We have a large quanitity of text files we want to free-text/full text search, combined with relational structured metadata about the text file. So, a search could be "Give me all files that belong to group X(or sub groups of X), have author (Ari and Bari and Mari), belongs to organization Y, and contains the text "synthetic". The latter part being a full-text search, and the other being already stored as relational data in our existing db.
In our database(which is rather complex), there are stored a way to ID the files, and a ton of various metadata about the file, spread among tens of tables, ranging from simple 1-1 relationships, to 1-many sets pr file, and even tree-structure relationship(things like "this file is type X, type X is a subgroup of type Y, etc). And this metadata may change over time, all over the application(which is huge).

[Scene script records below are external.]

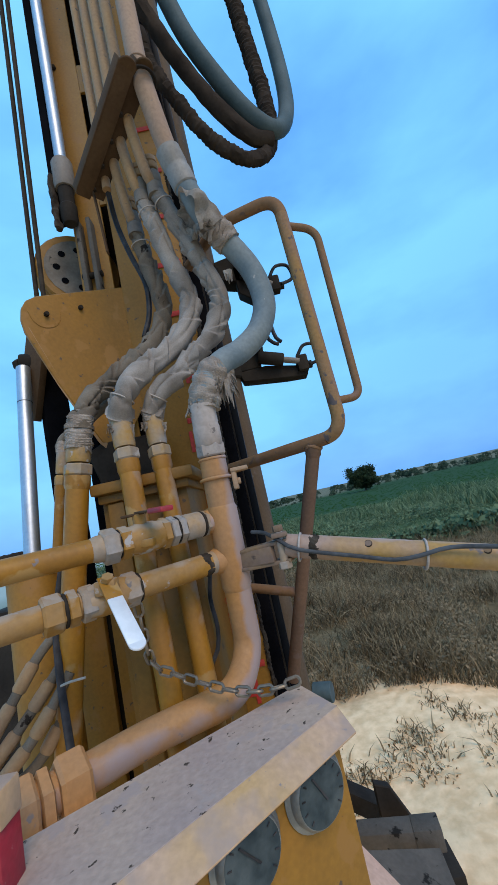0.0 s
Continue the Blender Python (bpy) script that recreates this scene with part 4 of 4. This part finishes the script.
def rag(parent, c, size, seed, drop=1.3, turn=0.0):
    """A limp flap of torn cloth: columns of uneven length that hang and curl."""
    bm, nu, nv = bmesh.new(), 16, 10
    grid = []
    for i in range(nu):
        u = i / (nu - 1) - 0.5
        length = size * drop * (0.55 + 0.45 * noise.noise(Vector((i * 0.55, seed, 1))) + 0.35 * noise.noise(Vector((i * 1.9, seed, 4))))
        col = []
        for j in range(nv):
            w = j / (nv - 1)
            fold = 0.16 * size * math.sin(u * 9 + seed + 2.0 * noise.noise(Vector((u * 3, w * 2, seed)))) * (0.4 + w)
            curl = 0.35 * size * noise.noise(Vector((u * 2.2 + seed, w * 1.6, 3)))
            x = u * size * (1 - 0.35 * w) + 0.25 * size * w * noise.noise(Vector((seed, w * 2, 6)))
            y = -abs(u) * size * -0.5 + fold + curl * w
            col.append(bm.verts.new(Vector(c) + Matrix.Rotation(turn, 3, "Y") @ Vector((x, y, size * 0.4 - w * max(0.2 * size, length)))))
        grid.append(col)
    for i in range(nu - 1):
        for j in range(nv - 1):
            bm.faces.new((grid[i][j], grid[i + 1][j], grid[i + 1][j + 1], grid[i][j + 1]))
    bmesh.ops.solidify(bm, geom=bm.faces[:], thickness=0.0016)
    return part("torn_cloth", bm, M_PAPER, parent, "frayed torn cloth scrap")


cq = [(0.042, 1.125, 2.468), (0.014, 1.110, 2.506), (-0.009, 1.095, 2.515), (-0.033, 1.085, 2.509)]
cuff = sweep(bmesh.new(), spline(cq, 0.003), lambda run, a, t: 0.043 + 0.024 * t + 0.016 * (0.3 + t) * noise.noise(Vector((run * 30, math.cos(a) * 2.2, math.sin(a) * 2.2))) + 0.012 * t * math.sin(a * 5 + run * 40), 40, False)
bmesh.ops.solidify(cuff, geom=cuff.faces[:], thickness=0.002)
part("flared_cuff", cuff, M_PAPER, mh, "flared stiff torn cloth cuff")
rag(mh, [(-0.000, 1.080, 2.438)][0], 0.075, 1.0, 1.0, 0.4)
rag(mh, [(0.026, 1.070, 2.445)][0], 0.05, 7.0, 0.8, -0.8)
rag(mh, [(0.052, 1.120, 2.305)][0], 0.03, 2.0, 2.6)
rag(mh, [(-0.036, 1.030, 1.907)][0], 0.05, 3.0, 2.2)
rag(mh, [(-0.050, 1.010, 1.916)][0], 0.045, 5.5, 1.6, 0.3)
rag(mh, [(-0.113, 0.990, 1.855)][0], 0.045, 4.0, 1.2)
rag(mh, [(-0.132, 1.000, 1.845)][0], 0.038, 8.5, 1.5, 0.5)
rag(mh, [(-0.060, 0.985, 1.850)][0], 0.035, 9.5, 1.0, -0.4)
rag(mh, [(-0.018, 1.050, 1.930)][0], 0.055, 6.5, 1.8, -0.3)
for c, sd in ((topA, 11.0), (topB, 12.0), (topC, 13.0)):
    fz = thing("torn_wrap", "torn dusty cloth hanging from a hose end", "cloth", "torn wraps")
    rag(fz, c + Vector((0.024, -0.018, -0.03)), 0.038, sd, 1.9)
    rag(fz, c + Vector((-0.02, -0.03, -0.02)), 0.034, sd + 3, 1.2, 0.3)

# riser ends above the sleeves
for t, tgt in ((0.48, hA[-1]), (0.35, hB[-1]), (0.215, hC[-1])):
    e = thing("riser_bend", "dusty yellow pipe bend with crimped hose ferrule", "pipe", "riser bends")
    tp = on_strip(t, 2.80)
    tgt = Vector(tgt)
    part("tube", tube([on_strip(t, 3.05), on_strip(t, 2.9).lerp(tgt, 0.1), tgt.lerp(tp, 0.4), tgt + Vector((0, 0, 0.03))], 0.018), M_TAN, e)
    part("ferrule", turned(tgt + Vector((0, 0, 0.075)), tgt - Vector((0, 0, 0.02)), ((0, 0.022), (0.1, 0.027), (0.45, 0.027), (0.5, 0.024), (0.55, 0.028), (1, 0.028))), M_CRIMP, e, "dark dusty ferrule")
    part("coupling", turned(tgt + Vector((0, 0, 0.085)), tgt + Vector((0, 0, 0.135)), ((0, 0.021), (0.1, 0.024), (0.42, 0.024), (0.46, 0.020), (0.54, 0.020), (0.58, 0.024), (1, 0.022))), M_TAN, e)
slim = thing("hydraulic_hose", "slim dirty hose running up behind a sleeved hose", "hose", "sleeved hoses")
part("sleeve", tube([topS - dS * 0.02, topS + dS * 0.04, Vector(hA[3]) + Vector((-0.02, 0.09, -0.01)), Vector(hA[5]) + Vector((0, 0.06, -0.03))], 0.018, 14), M_SLEEVE_DK, slim)
thin = thing("thin_hose", "thin dark hose tied beside the sleeved hoses", "hose")
part("rubber", tube([on_strip(0.61, 2.82)] + [(-0.315, 1.300, 2.726), (-0.284, 1.300, 2.581), (-0.248, 1.300, 2.447), (-0.256, 1.300, 2.329), (-0.287, 1.290, 2.238)], 0.010, 10), M_CABLE, thin)

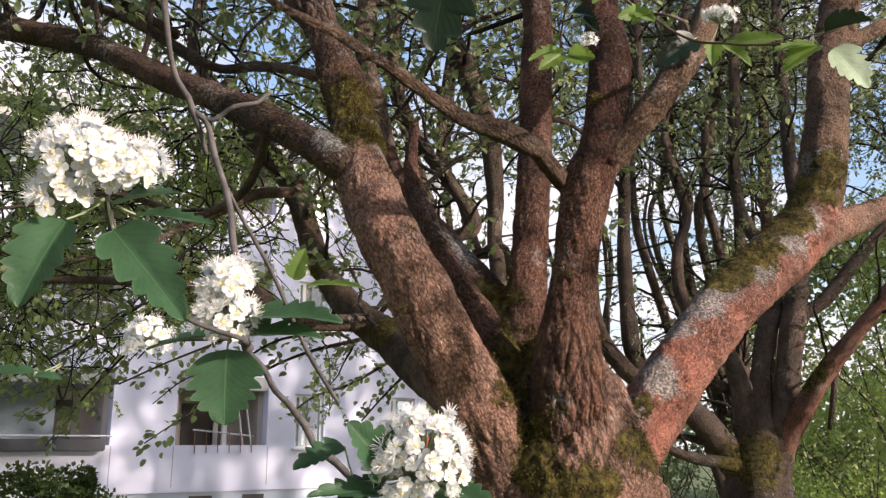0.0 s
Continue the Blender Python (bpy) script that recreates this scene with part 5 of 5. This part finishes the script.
sprig_leaf(stem_sprig, (0.2981, 1.2330, 2.4289), (0.3366, 1.2135, 2.4049), 0.0305, 0.14, 0.28, 0.15, 0)
sprig_leaf(stem_sprig, (0.3152, 1.2312, 2.4339), (0.3507, 1.1878, 2.4546), 0.0371, -0.02, 0.11, 0.15, 0)
sprig_leaf(stem_sprig, (0.3194, 1.2292, 2.4380), (0.2750, 1.1909, 2.4422), 0.0308, -0.25, 0.25, 0.15, 2)
sprig_leaf(stem_sprig, (0.3413, 1.2315, 2.4355), (0.3770, 1.1961, 2.4413), 0.0322, 0.16, 0.25, 0.15, 0)
sprig_leaf(stem_sprig, (0.4111, 1.2363, 2.4324), (0.4452, 1.2008, 2.4382), 0.0258, 0.38, 0.38, 0.15, 0)
sprig_leaf(stem_sprig, (0.4328, 1.2366, 2.4338), (0.4672, 1.2090, 2.4246), 0.0215, 0.25, 0.21, 0.15, 0)
sprig_leaf(stem_sprig, (0.5835, 1.2281, 2.4228), (0.5790, 1.2262, 2.3618), 0.0279, 0.43, 0.16, 0.15, 0)
sprig_leaf(stem_sprig, (0.5748, 1.2280, 2.4222), (0.6149, 1.2067, 2.4017), 0.0233, 0.08, 0.29, 0.15, 0)
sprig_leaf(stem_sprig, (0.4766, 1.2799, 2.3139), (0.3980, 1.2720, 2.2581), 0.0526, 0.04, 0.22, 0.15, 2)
sprig_leaf(stem_sprig, (0.5030, 1.2843, 2.3079), (0.4956, 1.2751, 2.2606), 0.0347, 0.03, 0.39, 0.15, 0)
sprig_leaf(stem_sprig, (0.5206, 1.2866, 2.3052), (0.5636, 1.2779, 2.2613), 0.0301, 0.21, 0.32, 0.15, 0)
sprig_leaf(stem_sprig, (0.5380, 1.2868, 2.3064), (0.6122, 1.2585, 2.3020), 0.0339, 0.26, 0.20, 0.15, 0)
sprig_leaf(stem_sprig, (0.3798, 1.2666, 2.3577), (0.3399, 1.2435, 2.3338), 0.0302, -0.30, 0.14, 0.15, 0)
sprig_leaf(stem_sprig, (0.3622, 1.2644, 2.3604), (0.3996, 1.2481, 2.3302), 0.0318, 0.33, 0.22, 0.15, 0)
sprig_leaf(stem_sprig, (0.2533, 1.2978, 2.3030), (0.1913, 1.2757, 2.2754), 0.0310, 0.50, 0.38, 0.15, 0)
sprig_leaf(stem_sprig, (0.2535, 1.2999, 2.2992), (0.2091, 1.2838, 2.2616), 0.0334, 0.07, 0.33, 0.15, 0)
sprig_leaf(stem_sprig, (0.2581, 1.3020, 2.2956), (0.2851, 1.2827, 2.2702), 0.0353, 0.53, 0.11, 0.15, 0)
sprig_leaf(stem_sprig, (0.2622, 1.3000, 2.2997), (0.3016, 1.2789, 2.2788), 0.0348, -0.34, 0.11, 0.15, 0)
sprig_leaf(stem_sprig, (0.2675, 1.2694, 2.3577), (0.2980, 1.2470, 2.3386), 0.0312, 0.24, 0.30, 0.15, 2)
sprig_leaf(stem_sprig, (0.2853, 1.2737, 2.3512), (0.3078, 1.2590, 2.3167), 0.0272, 0.05, 0.38, 0.15, 2)
sprig_leaf(stem_sprig, (0.2661, 1.2572, 2.3807), (0.2290, 1.2342, 2.3566), 0.0249, 0.31, 0.13, 0.15, 2)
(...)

Now, I as a database admin, thought this could be solved by using SQL Server to do the search for structured metadata already in the DB, constraining the search to candidate-files, and then passing the candidate file id's to elastic search for full-text searching. (Re-indexing the file on elastic when a file is added or commited is trivial in our code)
However, the elastic-guys in our project naturally had a different idea: To extract all the meta-data as well as the full-text content from the files, to elastic-search, and run the search exclusively in elastic.
This allows them to run full powered lucene queries easily, and load is taken off the database, which is nice. However, this also to me, introduces a nightmare to keep the structured metadata in sync, and blindly re-indexing/syncing everything periodically is not possible due to the scale of data.
I can see merits/concerns to both options. Is there a best practice for this kind of thing?